__Problem to work on__. Make an exact copy of the data below, leaving out every picture.
══════
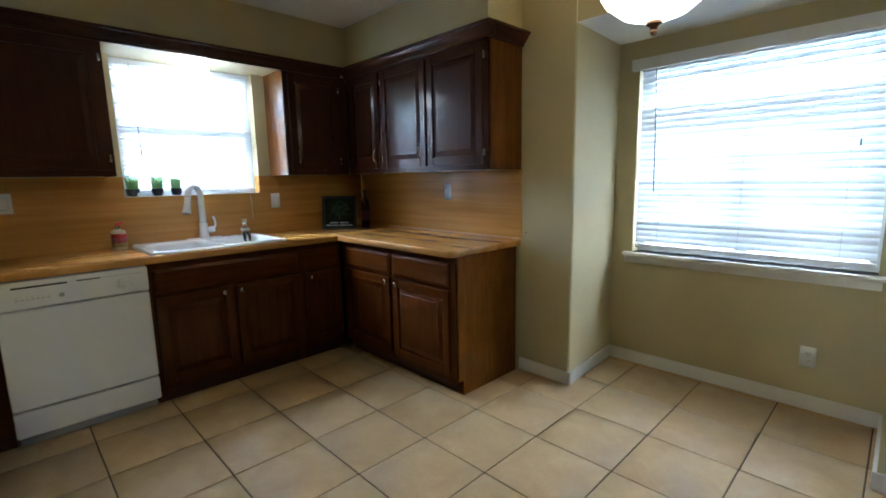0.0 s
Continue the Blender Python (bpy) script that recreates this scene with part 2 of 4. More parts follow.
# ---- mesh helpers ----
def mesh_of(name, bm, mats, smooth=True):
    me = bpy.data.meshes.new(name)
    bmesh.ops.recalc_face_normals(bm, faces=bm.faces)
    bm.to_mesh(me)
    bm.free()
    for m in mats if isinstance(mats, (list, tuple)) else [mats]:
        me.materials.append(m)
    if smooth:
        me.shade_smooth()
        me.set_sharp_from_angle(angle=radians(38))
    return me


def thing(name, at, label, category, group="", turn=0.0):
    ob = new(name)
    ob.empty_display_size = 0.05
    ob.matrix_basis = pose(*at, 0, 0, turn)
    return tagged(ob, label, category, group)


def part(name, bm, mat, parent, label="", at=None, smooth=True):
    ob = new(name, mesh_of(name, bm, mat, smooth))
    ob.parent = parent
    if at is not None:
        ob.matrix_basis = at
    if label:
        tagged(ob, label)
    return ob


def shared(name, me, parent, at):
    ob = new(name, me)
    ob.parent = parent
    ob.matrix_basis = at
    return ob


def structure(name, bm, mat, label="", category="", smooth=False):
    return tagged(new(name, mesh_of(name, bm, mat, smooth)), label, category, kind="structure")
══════
__Correct output__.
0.0 s
Continue the Blender Python (bpy) script that recreates this scene with part 2 of 4. More parts follow.
# ---- mesh helpers ----
def mesh_of(name, bm, mats, smooth=True):
    me = bpy.data.meshes.new(name)
    bmesh.ops.recalc_face_normals(bm, faces=bm.faces)
    bm.to_mesh(me)
    bm.free()
    for m in mats if isinstance(mats, (list, tuple)) else [mats]:
        me.materials.append(m)
    if smooth:
        me.shade_smooth()
        me.set_sharp_from_angle(angle=radians(38))
    return me


def thing(name, at, label, category, group="", turn=0.0):
    ob = new(name)
    ob.empty_display_size = 0.05
    ob.matrix_basis = pose(*at, 0, 0, turn)
    return tagged(ob, label, category, group)


def part(name, bm, mat, parent, label="", at=None, smooth=True):
    ob = new(name, mesh_of(name, bm, mat, smooth))
    ob.parent = parent
    if at is not None:
        ob.matrix_basis = at
    if label:
        tagged(ob, label)
    return ob


def shared(name, me, parent, at):
    ob = new(name, me)
    ob.parent = parent
    ob.matrix_basis = at
    return ob


def structure(name, bm, mat, label="", category="", smooth=False):
    return tagged(new(name, mesh_of(name, bm, mat, smooth)), label, category, kind="structure")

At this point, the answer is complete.